The former Secretary of State, John Whittingdale, aptly described the Bill as a Christmas tree at Second Reading in the Commons. That has been echoed today, although I think by now we have a forest of conifers, which may be the new epithet that we are going to have to use. There are quite a number of additional matters that we will want to see included, such as the listed event amendments. We want to see EPG prominence tackled, along with the whole issue of bots with regard to ticket purchase. I see that Congress has just passed a BOTS Act that will soon be signed by President Obama. We want to see a level playing field on spectrum, the extension of remote e-lending and of course improved transparency of the reporting of royalties to creators in a variety of creative industries.
For some time we have been promised a new communications Bill, a new digital Bill, but I am afraid this is a bit of a disappointment; as the noble Lord, Lord Mitchell, pointed out, it does not really deal with all the challenges of the future.
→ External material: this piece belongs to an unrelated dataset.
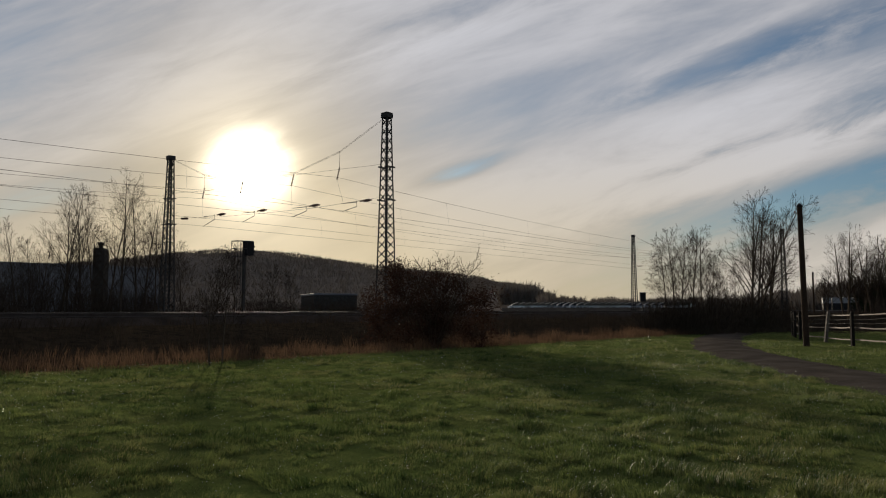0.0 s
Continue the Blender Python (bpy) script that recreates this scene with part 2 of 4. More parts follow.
MAT = dict(
    ground=ground_material(),
    grass=grass_material(),
    tuft=material("rank_grass", (0.060, 0.095, 0.026), (0.020, 0.036, 0.012), 0.5, scale=0.9, fine=6.0, through_light=0.3, spec=0.06),
    # dew is coloured white to stand for the glint of sunlit drops
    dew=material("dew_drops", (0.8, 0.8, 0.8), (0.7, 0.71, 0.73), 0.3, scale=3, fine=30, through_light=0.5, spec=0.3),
    dry=material("dry_grass", (0.15, 0.092, 0.054), (0.05, 0.032, 0.022), 0.9, scale=0.6, fine=5.0, through_light=0.35, spec=0.0),
    scrub=material("dead_scrub", (0.050, 0.038, 0.028), (0.020, 0.016, 0.013), 0.95, scale=0.6, fine=5.0, through_light=0.15, spec=0.0),
    asphalt=material("worn_track_surface", (0.078, 0.067, 0.056), (0.034, 0.029, 0.025), 0.98, scale=0.9, fine=22, bump=0.7, spec=0.0),
    ballast=material("ballast", (0.050, 0.040, 0.034), (0.018, 0.015, 0.013), 0.98, scale=1.0, fine=18, bump=1.0, spec=0.0),
    rail=material("rail_steel", (0.07, 0.06, 0.055), (0.04, 0.03, 0.026), 0.6, 0.3, scale=2, fine=30, spec=0.15),
    rust=material("rusty_steel", (0.09, 0.05, 0.03), (0.05, 0.03, 0.02), 0.85, 0.1, scale=3, fine=30),
    concrete=material("weathered_concrete", (0.075, 0.07, 0.063), (0.03, 0.028, 0.026), 0.98, scale=2, fine=30, bump=0.3, spec=0.0),
    mast=material("grey_painted_steel", (0.060, 0.058, 0.056), (0.034, 0.031, 0.029), 0.8, 0.0, scale=2, fine=20, spec=0.1),
    wire=material("weathered_copper_wire", (0.035, 0.03, 0.026), (0.025, 0.022, 0.02), 0.7, 0.3, scale=2, fine=20),
    porcelain=material("brown_porcelain", (0.08, 0.035, 0.02), (0.05, 0.025, 0.015), 0.3, scale=5, fine=30),
    bark=material("bark", (0.10, 0.078, 0.058), (0.045, 0.035, 0.027), 0.95, scale=4, fine=40, bump=0.4, spec=0.0),
    twig=material("twigs", (0.062, 0.046, 0.034), (0.030, 0.023, 0.018), 0.95, scale=4, fine=40, spec=0.0),
    leaf=material("withered_leaves", (0.060, 0.030, 0.019), (0.022, 0.013, 0.010), 0.85, scale=2, fine=12, through_light=0.2, spec=0.05),
    # near-black green of the leaf masses that stand for shade in the wood
    shade_leaf=material("shade_leaves", (0.022, 0.030, 0.016), (0.010, 0.015, 0.008), 0.95, scale=1, fine=8, spec=0.0),
    wood_far=material("bare_woodland", (0.150, 0.128, 0.110), (0.095, 0.083, 0.073), 0.98, scale=0.02, fine=0.3, spec=0.0),
    wood_twigs=material("far_twigs", (0.150, 0.128, 0.110), (0.115, 0.100, 0.086), 0.98, scale=0.01, fine=0.1, through_light=0.12, spec=0.0),
    field_far=material("far_field", (0.06, 0.075, 0.03), (0.035, 0.05, 0.02), 0.95, scale=0.01, fine=0.2, spec=0.05),
    timber=material("creosoted_timber", (0.060, 0.038, 0.026), (0.028, 0.019, 0.014), 0.9, scale=4, fine=45, bump=0.4, spec=0.05),
    post=material("dark_stained_post", (0.022, 0.018, 0.015), (0.012, 0.010, 0.009), 0.9, scale=4, fine=45, bump=0.3, spec=0.05),
    board=material("weathered_board", (0.17, 0.14, 0.115), (0.075, 0.060, 0.050), 0.7, scale=4, fine=45, bump=0.3, spec=0.12, per_object=0.25),
    white=material("white_loco_paint", (0.52, 0.52, 0.50), (0.34, 0.34, 0.33), 0.4, scale=0.8, fine=9, spec=0.3),
    green=material("lime_green_paint", (0.11, 0.20, 0.035), (0.08, 0.15, 0.03), 0.5, scale=0.8, fine=9, spec=0.3),
    dark=material("dark_grey_paint", (0.022, 0.023, 0.025), (0.012, 0.012, 0.013), 0.7, scale=1.5, fine=20, spec=0.12),
    black=material("black_lettering", (0.03, 0.03, 0.032), (0.02, 0.02, 0.02), 0.5, scale=2, fine=20),
    soot=material("brake_dust", (0.15, 0.145, 0.14), (0.30, 0.29, 0.28), 0.8, scale=2.5, fine=14, spec=0.1),
    glass=material("dark_windscreen", (0.010, 0.012, 0.015), (0.008, 0.010, 0.012), 0.10, scale=1, fine=5, spec=0.35),
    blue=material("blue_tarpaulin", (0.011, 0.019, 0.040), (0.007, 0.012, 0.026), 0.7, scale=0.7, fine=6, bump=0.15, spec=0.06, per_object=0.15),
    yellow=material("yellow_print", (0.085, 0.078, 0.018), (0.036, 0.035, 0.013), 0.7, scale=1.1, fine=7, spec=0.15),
    sill=material("grey_white_wagon_paint", (0.18, 0.185, 0.185), (0.085, 0.085, 0.085), 0.8, scale=1.2, fine=8, spec=0.15),
    wheel=material("wheel_steel", (0.035, 0.028, 0.024), (0.018, 0.015, 0.013), 0.8, 0.0, scale=3, fine=20, spec=0.1),
    tyre=material("rubber", (0.02, 0.02, 0.02), (0.015, 0.015, 0.015), 0.8, scale=3, fine=30),
    cladding=material("grey_sheet_cladding", (0.22, 0.24, 0.27), (0.18, 0.20, 0.22), 0.55, 0.0, scale=0.15, fine=1.5, spec=0.25),
    roof=material("dark_roof_sheet", (0.16, 0.16, 0.17), (0.11, 0.11, 0.12), 0.6, scale=0.3, fine=3),
    render=material("pale_render", (0.62, 0.60, 0.56), (0.50, 0.48, 0.45), 0.8, scale=0.4, fine=4),
    tile=material("roof_tile", (0.14, 0.07, 0.05), (0.09, 0.05, 0.04), 0.8, scale=0.5, fine=6),
    box=material("grey_box", (0.30, 0.31, 0.32), (0.22, 0.22, 0.23), 0.6, scale=2, fine=15),
    car=material("car_paint", (0.45, 0.47, 0.50), (0.34, 0.36, 0.40), 0.25, 0.3, scale=1, fine=8, spec=0.6, per_object=0.5),
    lamp=glow_material("headlight_glow", (1.0, 0.93, 0.8), 0.3),
)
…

It may deal with the here and now but there is nothing really future-facing in it. For instance, in the report Distributed Ledger Technology: Beyond Block Chain the Government’s own scientific adviser says:
“Government needs to consider how to put in place a regulatory framework for distributed ledger technology”,
but that is absent from the Bill.
I hope my noble friends and I have given the House a comprehensive picture of what my party supports in this Bill but also of where the Bill is deficient. We look forward to the Minister’s reply and to the Committee in the new year.